**Written request:**
Extract every line that includes the string "follow".

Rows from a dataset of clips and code

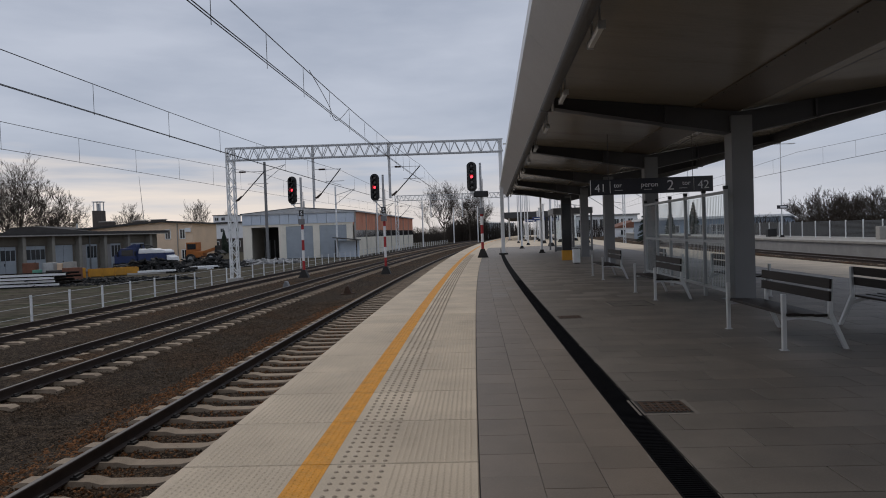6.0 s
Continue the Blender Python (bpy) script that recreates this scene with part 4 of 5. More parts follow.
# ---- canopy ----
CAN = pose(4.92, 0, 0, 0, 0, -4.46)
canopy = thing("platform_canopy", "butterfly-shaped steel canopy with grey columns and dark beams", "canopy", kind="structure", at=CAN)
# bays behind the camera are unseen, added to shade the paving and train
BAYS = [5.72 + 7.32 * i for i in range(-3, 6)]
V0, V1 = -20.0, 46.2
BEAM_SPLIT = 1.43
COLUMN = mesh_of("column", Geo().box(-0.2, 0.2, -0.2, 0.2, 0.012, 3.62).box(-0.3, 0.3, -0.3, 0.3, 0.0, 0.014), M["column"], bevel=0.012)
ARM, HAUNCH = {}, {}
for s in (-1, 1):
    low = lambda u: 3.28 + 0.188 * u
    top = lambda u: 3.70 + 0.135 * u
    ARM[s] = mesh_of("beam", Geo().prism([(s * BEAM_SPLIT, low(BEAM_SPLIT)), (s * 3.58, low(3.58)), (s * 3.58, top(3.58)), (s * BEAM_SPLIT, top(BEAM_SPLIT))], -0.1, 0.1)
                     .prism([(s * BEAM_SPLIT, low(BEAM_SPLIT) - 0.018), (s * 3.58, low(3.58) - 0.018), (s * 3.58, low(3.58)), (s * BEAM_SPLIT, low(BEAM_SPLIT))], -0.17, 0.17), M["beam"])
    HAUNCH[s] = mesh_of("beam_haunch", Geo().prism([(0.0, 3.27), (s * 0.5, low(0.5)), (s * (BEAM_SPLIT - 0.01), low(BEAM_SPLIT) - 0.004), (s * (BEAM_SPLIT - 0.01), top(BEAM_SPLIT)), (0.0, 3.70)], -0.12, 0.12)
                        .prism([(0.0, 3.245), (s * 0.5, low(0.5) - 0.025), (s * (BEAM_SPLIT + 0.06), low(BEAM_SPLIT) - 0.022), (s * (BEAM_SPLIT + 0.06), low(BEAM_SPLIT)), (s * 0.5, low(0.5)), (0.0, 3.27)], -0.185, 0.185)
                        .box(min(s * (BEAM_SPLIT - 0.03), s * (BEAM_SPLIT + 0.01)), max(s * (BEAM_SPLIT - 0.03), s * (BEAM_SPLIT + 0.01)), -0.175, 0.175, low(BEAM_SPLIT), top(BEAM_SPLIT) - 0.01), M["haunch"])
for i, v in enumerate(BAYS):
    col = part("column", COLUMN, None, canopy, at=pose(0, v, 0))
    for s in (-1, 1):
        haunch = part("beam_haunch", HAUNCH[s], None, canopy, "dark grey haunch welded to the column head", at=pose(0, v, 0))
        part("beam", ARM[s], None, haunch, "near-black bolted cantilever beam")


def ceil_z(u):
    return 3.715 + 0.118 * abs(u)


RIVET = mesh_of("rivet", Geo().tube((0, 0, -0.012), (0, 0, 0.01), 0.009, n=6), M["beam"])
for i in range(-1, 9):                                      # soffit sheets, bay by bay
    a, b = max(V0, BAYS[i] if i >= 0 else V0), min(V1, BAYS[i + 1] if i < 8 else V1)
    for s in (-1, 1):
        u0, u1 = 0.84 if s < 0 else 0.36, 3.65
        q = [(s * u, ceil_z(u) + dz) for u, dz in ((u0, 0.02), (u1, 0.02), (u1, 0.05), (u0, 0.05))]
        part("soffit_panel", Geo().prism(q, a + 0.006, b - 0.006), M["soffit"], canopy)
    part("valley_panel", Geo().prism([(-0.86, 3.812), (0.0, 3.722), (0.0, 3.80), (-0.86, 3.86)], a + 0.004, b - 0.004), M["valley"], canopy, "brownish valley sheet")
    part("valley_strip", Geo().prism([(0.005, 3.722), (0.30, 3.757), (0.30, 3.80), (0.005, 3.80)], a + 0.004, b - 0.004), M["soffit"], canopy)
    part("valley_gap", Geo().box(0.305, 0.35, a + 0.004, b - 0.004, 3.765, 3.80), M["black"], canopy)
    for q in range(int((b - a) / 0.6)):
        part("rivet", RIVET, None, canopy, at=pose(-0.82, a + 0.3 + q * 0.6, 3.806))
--
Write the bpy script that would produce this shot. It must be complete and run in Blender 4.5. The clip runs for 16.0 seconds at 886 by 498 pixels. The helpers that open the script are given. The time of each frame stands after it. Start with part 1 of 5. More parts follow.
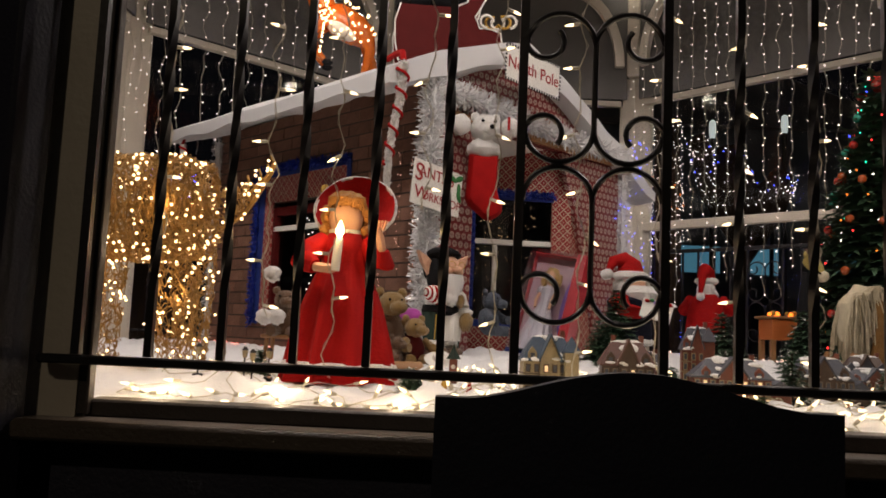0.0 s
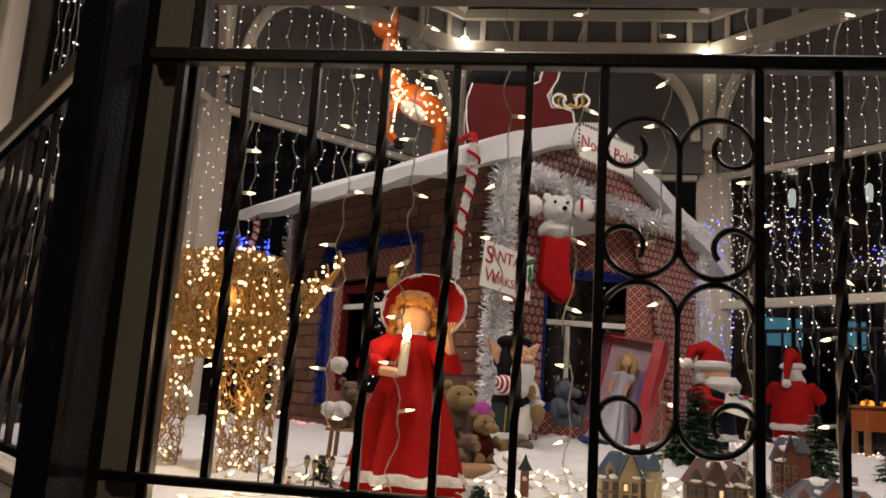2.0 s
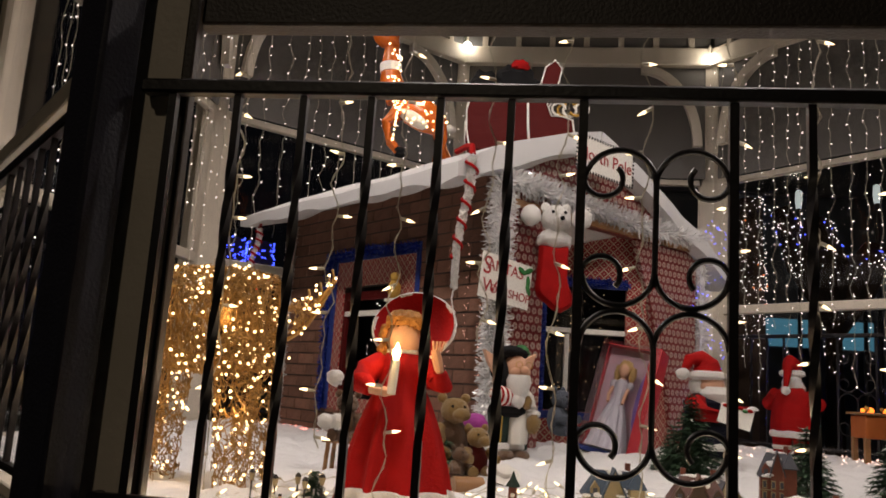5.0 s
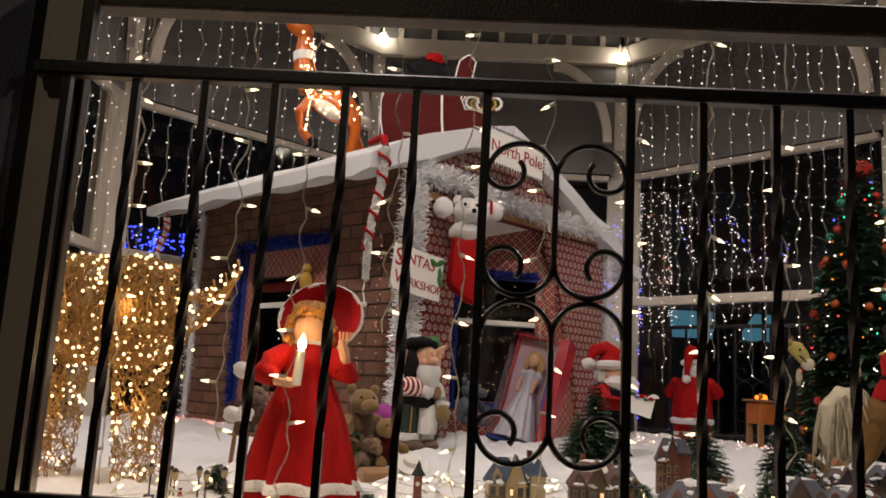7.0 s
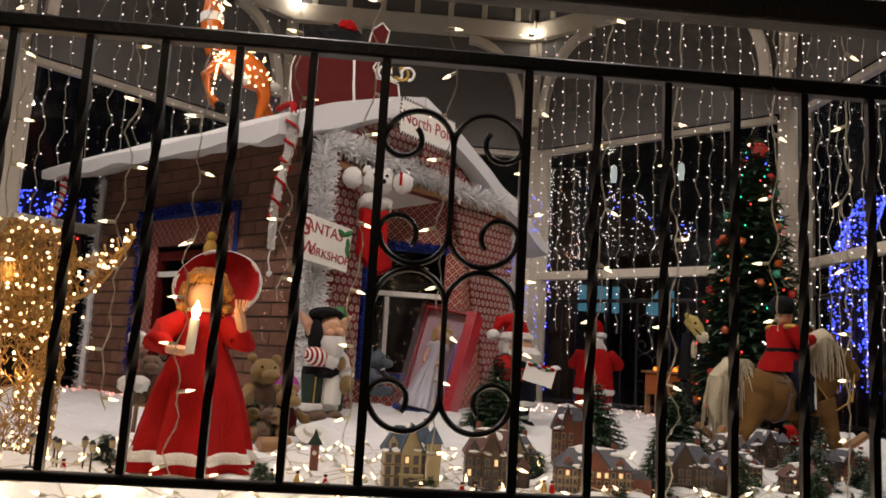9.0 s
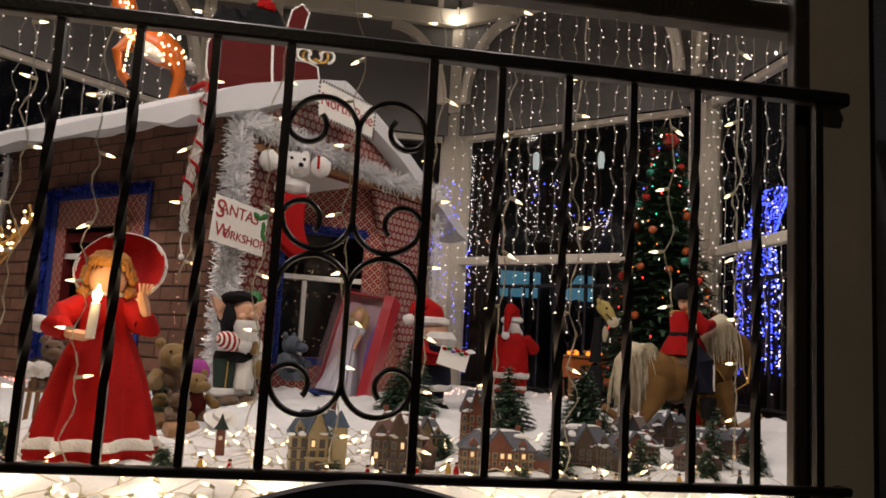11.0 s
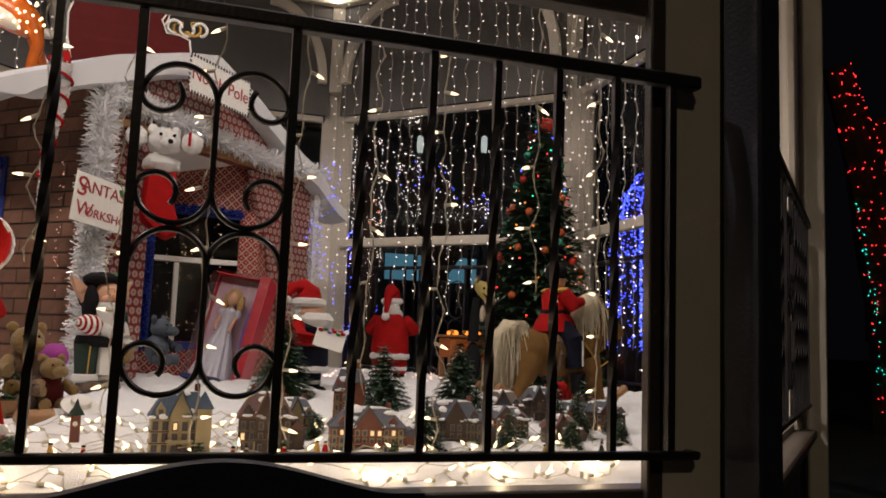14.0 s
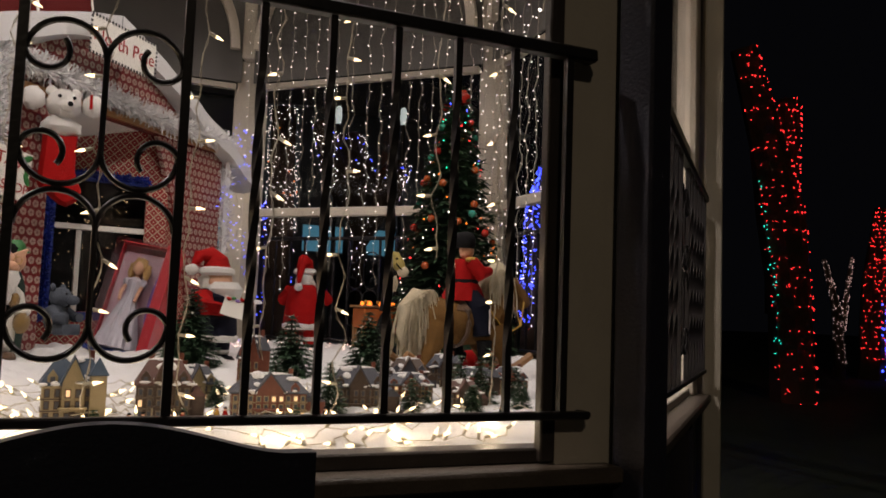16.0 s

**Task result:**
Continue the Blender Python (bpy) script that recreates this scene with part 4 of 5. More parts follow.
Write the bpy script that would produce this shot. It must be complete and run in Blender 4.5. The clip runs for 16.0 seconds at 886 by 498 pixels. The helpers that open the script are given. The time of each frame stands after it. Start with part 1 of 5. More parts follow.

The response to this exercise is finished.